Berikutnya apakah benar jumlah energi yang
dibutuhkan itu relatif? Lalu apakah faktor yang mempengaruhi relativitas
tersebut? Hal ini dapat dikembalikan lagi kepada habitus sebagai respon
terhadap apa yang dibutuhkan. Habitus bisa jadi tidak hanya menuruti apa kata
kebutuhan tetapi mungkinada semacam manipulasi dibaliknya. Jika kita kembali
lagi pada kebutuhan akan energi sesungguhnya energi ini untuk apa? Jawabannya pasti
power atau kekuatan. Kekuatan inilah
juga yang mendorong kemampuan untuk berkuasa. Kekuasaan inilah yang
sesungguhnya dapat memanipulasi kebutuhan alamiah. Akan tetapi kurnag tepat
jika faktor kekuasaan akan menciptakan manipulasi tersebut. Ada faktor lainnya,
maka kembali lagi pada habitus. Habitus ini menginternalisasikan eksternal. Sejauh
pengamatan sementara dapat diasumsikan ada semacam kekhawatiran akan resource yang terbatas oleh pengetahuan
kita. Diperparah lagi oleh identifikasi subjek atau objek lain di luar diri. Maka
efek insecure ini sesungguhnya lumrah
untuk dicapai. Keadaan tersebut dijadikan landasan untuk memperkuat dan
memperluas kekuasaan yang memenuhi seluruh arena atau “field” sekaligus
modalitas di dalamnya. Dengan kata lain dapat dikatakan bahwa hal tersebut
merupakan egoisitas masing-masing. Egoisitas ini menjadi pembenaran atas
tindakan apapun diluar dirinya.
Secara lebih kompleks kemudian kebutuhan akan
berubah menjadi kekuatan melalui modalitas atau resource. Setelahnya kekuatan akan menjadi modal berikutnya bagi
habitus yang telah merespon keadaan real
di arena permainannya. Melalui kekuatan tersebut menjelmalah Kekuasaan yang
pada akhirnya akan diketahui siapa yang dikuasai yang kemudian akan menimbulkan
“dominasi”. Sebaliknya hal ini juga akan memunculkan yang “ter-dominasi”

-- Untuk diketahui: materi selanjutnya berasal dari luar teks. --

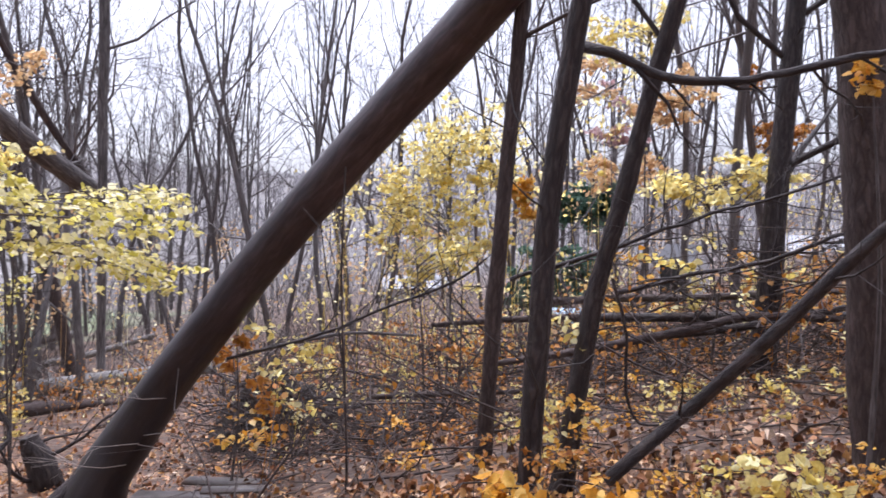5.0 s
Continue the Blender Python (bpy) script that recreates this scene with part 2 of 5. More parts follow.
    b = nt.nodes.new("ShaderNodeBump")
    b.inputs["Strength"].default_value, b.inputs["Distance"].default_value = 0.6, 0.04
    nt.links.new(leaf.outputs["Distance"], b.inputs["Height"])
    p = nt.nodes.new("ShaderNodeBsdfPrincipled")
    p.inputs["Roughness"].default_value = 0.85
    nt.links.new(col, p.inputs["Base Color"])
    nt.links.new(b.outputs["Normal"], p.inputs["Normal"])
    nt.links.new(p.outputs["BSDF"], out.inputs["Surface"])
    return m


GROUND = ground_material()
# the leaning trunk's bark turns darker towards its foot
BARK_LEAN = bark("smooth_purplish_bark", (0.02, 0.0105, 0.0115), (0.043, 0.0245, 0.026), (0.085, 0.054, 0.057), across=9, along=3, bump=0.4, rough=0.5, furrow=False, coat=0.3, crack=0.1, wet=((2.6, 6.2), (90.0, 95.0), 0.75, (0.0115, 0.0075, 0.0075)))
BARK_DARK = bark("wet_dark_bark", (0.016, 0.0102, 0.01), (0.034, 0.0222, 0.0207), (0.07, 0.05, 0.046), across=24, along=8, bump=0.8, rough=0.6, lichen=(0.1, 0.088, 0.08), lichen_amount=0.1)
BARK_BROWN = bark("brown_bark", (0.035, 0.0205, 0.0175), (0.061, 0.0385, 0.0335), (0.097, 0.066, 0.058), across=24, along=9, bump=0.6)
BARK_GREY = bark("grey_bark", (0.06, 0.05, 0.049), (0.115, 0.099, 0.096), (0.19, 0.167, 0.162), across=24, along=4, bump=0.5)
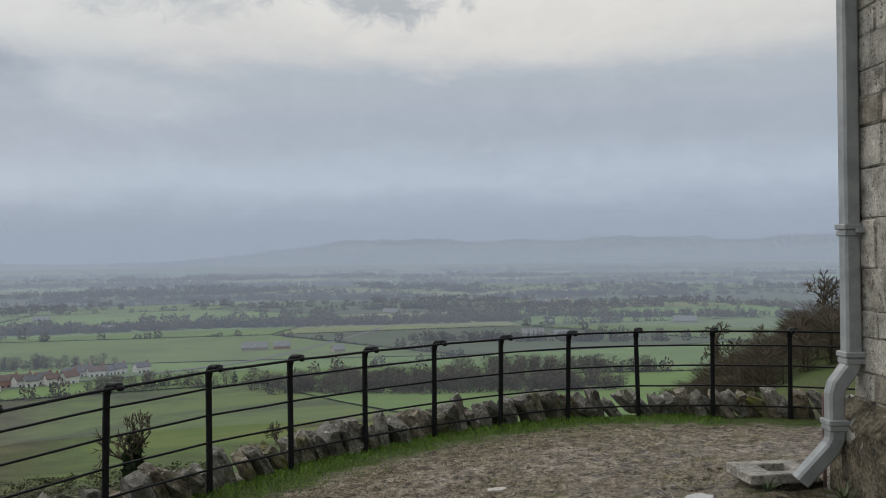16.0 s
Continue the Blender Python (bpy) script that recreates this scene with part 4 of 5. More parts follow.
# ---------------------------------------------------------------- bench
def bench(loc, rz):
    """Slatted garden bench, local x along its length, front towards local -y."""
    b = thing("garden_bench", "weathered grey-green teak garden bench with slatted back beside the wall", "bench", loc, rz)
    L = 0.74
    for sx in (-1, 1):
        x0 = sx * L
        part("front_leg", box_bm(x0 - 0.032, x0 + 0.032, -0.03, 0.035, 0, 0.60, bevel=0.006), WOOD, b)
        part("back_leg", box_bm(-0.032, 0.032, -0.03, 0.03, 0.0, 0.93, bevel=0.006, m=Matrix.Translation((x0, 0.42, 0)) @ pose(0, 0, 0, -8, 0, 0)), WOOD, b)
        bm = bmesh.new()
        prof = [(-0.10, 0.575), (-0.105, 0.60), (-0.09, 0.635), (-0.05, 0.648), (0.05, 0.640), (0.25, 0.632), (0.50, 0.66), (0.50, 0.615), (0.25, 0.590), (0.05, 0.598), (-0.03, 0.590), (-0.06, 0.565), (-0.085, 0.56)]
        vs = [[bm.verts.new((x0 + w, u, v)) for u, v in prof] for w in (-0.034, 0.034)]
        bm.faces.new(vs[0])
        bm.faces.new(vs[1][::-1])
        for k in range(len(prof)):
            bm.faces.new((vs[0][k], vs[1][k], vs[1][(k + 1) % len(prof)], vs[0][(k + 1) % len(prof)]))
        bmesh.ops.recalc_face_normals(bm, faces=bm.faces[:])
        part("armrest", bm, WOOD, b, "armrest with scrolled front end")
        part("side_rail", box_bm(x0 - 0.018, x0 + 0.018, 0.035, 0.42, 0.34, 0.41, bevel=0.004), WOOD, b)
        part("stretcher", box_bm(x0 - 0.016, x0 + 0.016, 0.035, 0.41, 0.12, 0.165, bevel=0.004), WOOD, b)
        bm = bmesh.new()
        pr = [(0.03, 0.37), (0.17, 0.37), (0.12, 0.33), (0.07, 0.27), (0.03, 0.17)]
        vs = [[bm.verts.new((x0 - sx * u, w, v)) for u, v in pr] for w in (-0.014, 0.014)]
        bm.faces.new(vs[0])
        bm.faces.new(vs[1][::-1])
        for k in range(len(pr)):
            bm.faces.new((vs[0][k], vs[1][k], vs[1][(k + 1) % len(pr)], vs[0][(k + 1) % len(pr)]))
        bmesh.ops.recalc_face_normals(bm, faces=bm.faces[:])
        part("corner_brace", bm, WOOD, b, "curved corner brace")
    part("front_rail", box_bm(-L + 0.03, L - 0.03, -0.016, 0.016, 0.34, 0.42, bevel=0.005), WOOD, b)
    for k in range(7):
        y = 0.0 + k * 0.066
        part("seat_slat", box_bm(-L - 0.005, L + 0.005, y - 0.027, y + 0.027, 0.420 - 0.012 * math.sin(k / 6 * math.pi), 0.442 - 0.012 * math.sin(k / 6 * math.pi), bevel=0.004), WOOD, b)
    tilt = Matrix.Translation((0, 0.42, 0)) @ pose(0, 0, 0, -8, 0, 0)
    top = part("top_rail", box_bm(-L + 0.03, L - 0.03, -0.02, 0.02, 0.82, 0.905, bevel=0.006, m=tilt), WOOD, b)
    part("lower_back_rail", box_bm(-L + 0.03, L - 0.03, -0.016, 0.016, 0.46, 0.52, bevel=0.005, m=tilt), WOOD, b)
    n = 19
    for k in range(n):
        x = -L + 0.09 + k * (2 * L - 0.18) / (n - 1)
        part("back_slat", box_bm(x - 0.023, x + 0.023, -0.009, 0.009, 0.51, 0.83, bevel=0.003, m=tilt), WOOD, b)
    part("plaque", box_bm(-0.045, 0.045, -0.0225, -0.018, 0.85, 0.885, bevel=0.002, m=tilt), BRASS, top, "small dull metal plaque")
    return b


bn = bench((3.19, 16.50, 0.25), -90)
bn.matrix_world = bn.matrix_world @ pose(0, 0, 0, 0, -3.0, 0)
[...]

berikutnya. Faktor yang mempengaruhi saling mendominasi ini akan terus terjadi
secara alamiah selama resource dan arena masih diketahui terbatas (limited). Jika kita ingin mencoba memperluasnya
lagi tetap saja gesekan antar kekuasaan itu masih ada bahkan tambah meluas dan
kompleks. Selama batas itu masih terlihat maka hukum saling “men-dominasi” ini
niscaya akan terus berlangsung dan akan berhenti hanya jika batas tersebut
telah lenyap dari pandangan atau observasi kita.